Katie, your plight is not just local and peculiar to FtW. Many of the "customs" that the bishops have foisted upon the people of Ft. W are worked out in various ways in other locales. In CNY for instance, the bishop has taken it upon himself to chose vicars for self-supporting parishes and then allowing the parish to "elect" them rectors will all rights and privilidges accorded by the national canons including tenure. But elected rectors are forced into signing term contracts with their parishes.

This doesn't have anything to do with high church or low church and it really has nothing to do with conservative/orthodox vs. liberal/progressive concepts. it has to do with controle. The leadership ever since Bp Davies have made it their concern to CONTROL the process of having clergy or laity in their midst.
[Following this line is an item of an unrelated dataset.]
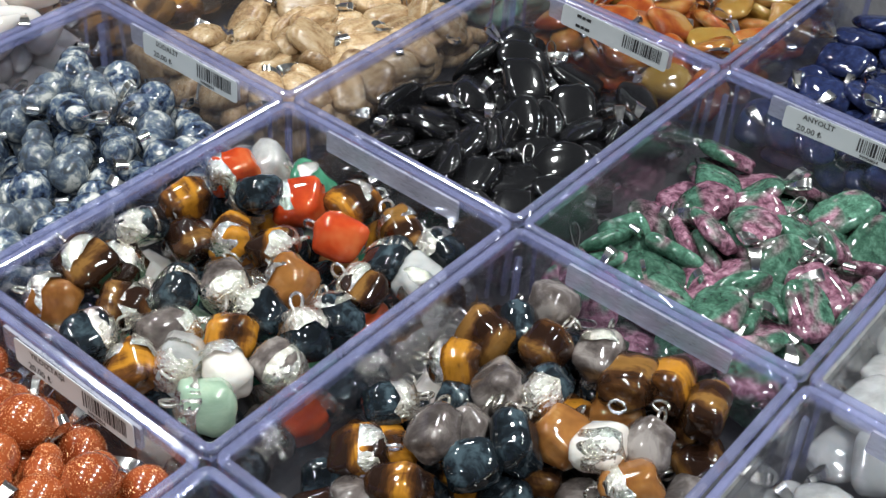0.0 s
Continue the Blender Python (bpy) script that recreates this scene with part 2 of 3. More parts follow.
def anyolite_material(name, pink, green, balance, sway, specks=0.55):
    m, nt, b = material(name, 0.1, IOR=1.6)
    v, r = stone_space(nt)
    big = fbm(nt, v, 45, 2, 0.5, 0.8)
    fine = fbm(nt, v, 300, 6, 0.72, 0.3)
    rosy = ramp(nt, fine, [(0.38, tuple(c * 0.30 for c in pink)), (0.50, pink), (0.62, tuple(min(1, c * 1.5 + 0.10) for c in pink))])
    leafy = ramp(nt, fine, [(0.36, tuple(c * 0.42 for c in green)), (0.51, green), (0.65, tuple(min(1, c * 1.6 + 0.03) for c in green))])
    lean = node(nt, "ShaderNodeMapRange", {0: r, 3: -sway, 4: sway}).outputs[0]
    s = node(nt, "ShaderNodeMath", {0: big, 1: lean}, operation="ADD").outputs[0]
    f = node(nt, "ShaderNodeMapRange", {0: s, 1: balance - 0.045, 2: balance + 0.055}).outputs[0]
    col = mix(nt, f, rosy, leafy)
    tone = node(nt, "ShaderNodeMath", {0: node(nt, "ShaderNodeMath", {0: r, 1: 7.31}, operation="MULTIPLY").outputs[0]}, operation="FRACT").outputs[0]
    tone = node(nt, "ShaderNodeMapRange", {0: tone, 3: 0.55, 4: 1.15}).outputs[0]
    col = node(nt, "ShaderNodeVectorMath", {0: col, "Scale": tone}, operation="SCALE").outputs[0]
    vo = node(nt, "ShaderNodeTexVoronoi", {"Vector": v, "Scale": 420.0, "Randomness": 1.0})
    pick = node(nt, "ShaderNodeSeparateColor", {0: vo.outputs["Color"]}).outputs[0]
    near = node(nt, "ShaderNodeMapRange", {0: vo.outputs["Distance"], 1: 0.2, 2: 0.42, 3: 0.85, 4: 0.0}).outputs[0]
    sp = node(nt, "ShaderNodeMath", {0: node(nt, "ShaderNodeMath", {0: pick, 1: specks}, operation="GREATER_THAN").outputs[0], 1: near},
              operation="MULTIPLY").outputs[0]
    nt.links.new(mix(nt, sp, col, (0.025, 0.025, 0.027)), b.inputs["Base Color"])
    polish(nt, b, v)
    return m


def picture_jasper_material():
    """Tan stone with fine sandy streaks along it and a few dark veins."""
    m, nt, b = material("picture_jasper", 0.16, IOR=1.54)
    v, r = stone_space(nt)
    along = node(nt, "ShaderNodeMapping", {"Vector": v, "Scale": (1.0, 1.0, 0.28)}).outputs[0]
    streak = fbm(nt, along, 330, 5, 0.68, 0.5)
    cloud = fbm(nt, v, 85, 4, 0.6, 0.6)
    f = mix(nt, 0.45, streak, cloud)
    col = ramp(nt, f, [(0.36, (0.17, 0.095, 0.048)), (0.44, (0.33, 0.205, 0.105)), (0.50, (0.42, 0.285, 0.155)), (0.57, (0.49, 0.36, 0.215)), (0.65, (0.56, 0.46, 0.33))])
    vein = node(nt, "ShaderNodeMath", {0: fbm(nt, v, 60, 4, 0.6, 0.8), 1: 0.5}, operation="SUBTRACT").outputs[0]
    vein = node(nt, "ShaderNodeMapRange", {0: node(nt, "ShaderNodeMath", {0: vein}, operation="ABSOLUTE").outputs[0], 1: 0.0, 2: 0.014, 3: 0.6, 4: 0.0}).outputs[0]
    col = mix(nt, vein, col, (0.15, 0.085, 0.045))
    tone = node(nt, "ShaderNodeMapRange", {0: r, 3: 0.72, 4: 1.2}).outputs[0]
    col = node(nt, "ShaderNodeVectorMath", {0: col, "Scale": tone}, operation="SCALE").outputs[0]
    nt.links.new(col, b.inputs["Base Color"])
    polish(nt, b, v, 0.22, 0.40, 0.08)
    return m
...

It will take some hard work by Via Media to regain control of Ft. W because you have a generation of people who have never 'saddled their own horses'. But it will happen--and it will happen because Christ is in his church and will see to it. There may be a lot of brokenness before it is over, but it will happen because people like you and Gayland have made it happen. Prayers ascend. Will be there in Nov.

John said...

Your comment about the rector of All Saints, Ft Worth, would seem to confirm a suspicion I've had since my partner, David, and I returned to the diocese: Dissenting clergy have been purged.

I spent many happy years at Saints under Bill Nix and Bob Bosworth. I became very suspicious when looking for a new parish home close to my mother's home in south Arlington and noticed entire parish staffs replaced with a "Priest in Charge." I guess +Jack finally carried out his "Theological Cleansing" of the diocese.

There's a part of me that wishes they would just go ahead and leave so that the faithful may set about the job of rebuilding our diocese.